«Maria Elena Boschi non partecipi al consiglio dei ministri che dovrà proporre il nome del governatore di Bankitalia». La richiesta è stata tramutata in interrogazione parlamentare da Arturo Scotto di Mdp perché sull’attuale sottosegretaria alla presidenza del consiglio «grava un pesante conflitto di interessi che non può essere più ignorato».
Un conflitto di interesse reso palese dalle stesse norme di Banca d’Italia. «Il padre dell’onorevole Boschi, Pier Luigi, le cui attività in qualità di ex vicepresidente di Banca Etruria sono state a lungo oggetto della vigilanza di Palazzo Koch – ricorda Scotto – rientra nella fattispecie giuridica «stretti familiari» citato nella circolare 263 del 27 dicembre 2006 della Banca d’Italia, che stabilisce precise disposizioni nei confronti di soggetti collegati».
L’interrogazione ha per destinatari sia Gentiloni che Padoan. Assai difficile, ma non impossibile che il governo risponda nel Question time della Camera previsto per domani. Più probabile invece che nel frattempo la stessa Boschi annunci che non parteciperà al consiglio dei ministri. La mossa servirebbe anche per rivendicare l’assenza nel consiglio dei ministri dell’11 novembre 2015, quello del decreto salva-banche che mise in liquidazione Banca Etruria e gli altri tre istituti.

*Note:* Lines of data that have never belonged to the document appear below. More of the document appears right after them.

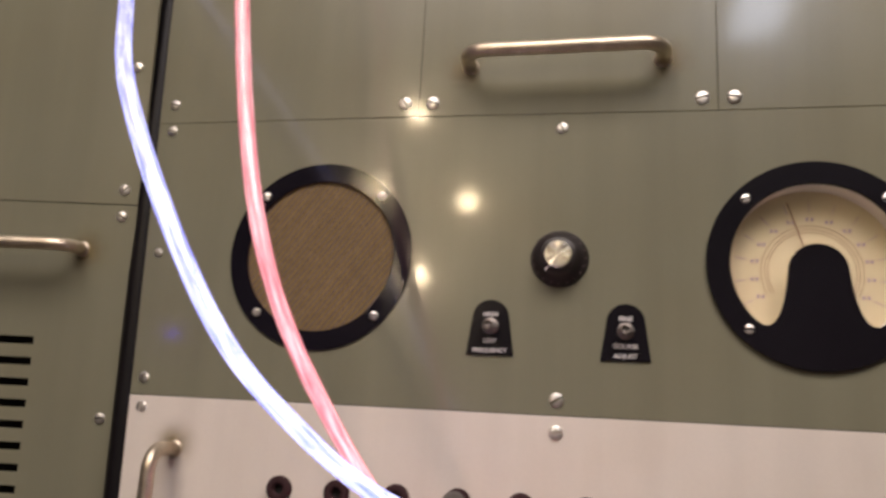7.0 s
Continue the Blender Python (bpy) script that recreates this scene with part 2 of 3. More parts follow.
st_link(st_map.outputs["Vector"], st_grad.inputs["Vector"])
st_link(st_pos.outputs["Object"], st_tex.inputs["Vector"])
st_link(st_grad.outputs["Fac"], st_mul.inputs[0])
st_link(st_tex.outputs["Fac"], st_mul.inputs[1])
st_link(st_mul.outputs[0], st_half.inputs[0])
st_link(st_half.outputs[0], st_b.inputs["Alpha"])

# ---- mesh helpers; fronts face -y, x to the right, z up ----


def mesh_of(bm, name, mat, smooth=False):
    me = bpy.data.meshes.new(name)
    bmesh.ops.recalc_face_normals(bm, faces=bm.faces)
    for f in bm.faces:
        f.smooth = smooth
    bm.to_mesh(me)
    bm.free()
    me.materials.append(mat)
    return me


def part(name, bm, mat, parent, label="", m=None, smooth=False):
    ob = new(name, bm if isinstance(bm, bpy.types.Mesh) else mesh_of(bm, name, mat, smooth))
    ob.parent = parent
    if m is not None:
        ob.matrix_local = m
    if label:
        tagged(ob, label)
    return ob


RIGHT = Matrix.Translation((0, 0.005, 0))


def thing(name, label, category, m=None, group=""):
    ob = new(name)
    ob.empty_display_size = 0.02
    if m is not None:
        ob.matrix_world = m
    return tagged(ob, label, category, group)


def box(x0, x1, y0, y1, z0, z1, bevel=0.0):
    bm = bmesh.new()
    bmesh.ops.create_cube(bm, size=1, matrix=Matrix.Translation(((x0 + x1) / 2, (y0 + y1) / 2, (z0 + z1) / 2)) @ Matrix.Diagonal((x1 - x0, y1 - y0, z1 - z0, 1)))
    if bevel:
        bmesh.ops.bevel(bm, geom=bm.edges[:], offset=bevel, segments=2, affect="EDGES")
    return bm


def circle(cx, cz, r, count=64, a0=0.0, a1=360.0):
    """Points on a circle; a whole circle leaves out the doubled end."""
    steps = count if a1 - a0 >= 360 else count - 1
    return [(cx + r * math.cos(radians(a0 + (a1 - a0) * i / steps)), cz + r * math.sin(radians(a0 + (a1 - a0) * i / steps))) for i in range(count)]


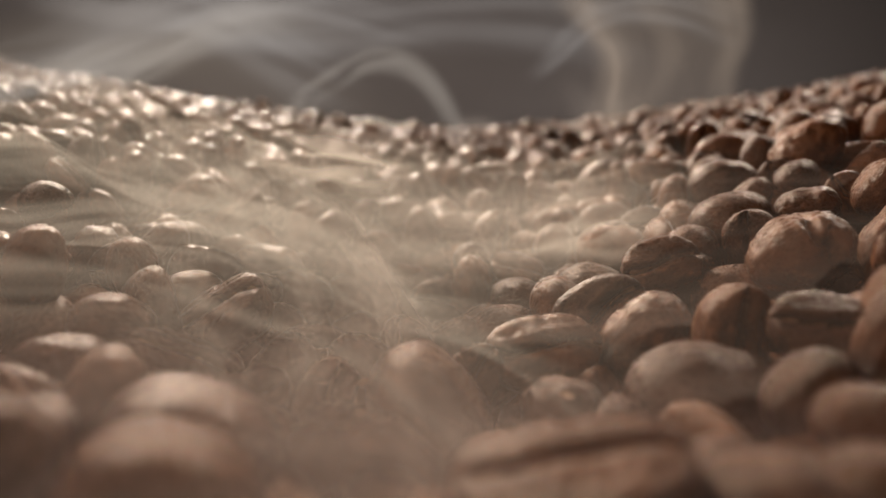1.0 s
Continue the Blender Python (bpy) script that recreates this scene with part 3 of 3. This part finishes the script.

Ma la Boschi era invece presente il 10 settembre del 2015 quando fu approvata la norma che impatta più direttamente su suo padre. Quel giorno il governo Renzi recepì la direttiva sul cosiddetto «bail in», ma con una piccola modifica. Lì, a differenza della normativa europea, l’azione di responsabilità e di rivalsa verso i dirigenti della banca è diventata prerogativa dei commissari, salvando di fatto papà Boschi dalle azioni giuridiche dei risparmiatori che hanno perso tutto per il crack di Banca Etruria.
Ieri intanto continuavano insistenti le voci su un possibile anticipo del consiglio dei ministri su Bankitalia, previsto per venerdì. Dopo la mozione Pd di una settimana fa, le pressioni del Quirinale per chiudere la partita nel minor tempo possibile evitando polemiche e delegittimazione di un’istituzione fondamentale sono sempre più forti. Mattarella, a cui spetterà comunque la parola finale e determinante per la nomina del governatore per quanto previsto dalla legge Siniscalco del 2005 – in pieno scandalo che portò alle dimissioni di Antonio Fazio per la Popolare di Lodi – continua a ritenere inevitabile la conferma di Ignazio Visco. Mentre le subordinate – la promozione del direttore generale Salvatore Rossi o del vicedirettore Fabio Panetta – sarebbero una vittoria di Pirro per Renzi e renziani: entrambi hanno votato e avallato tutte le decisioni della Vigilanza bancaria in questi anni assieme a Visco.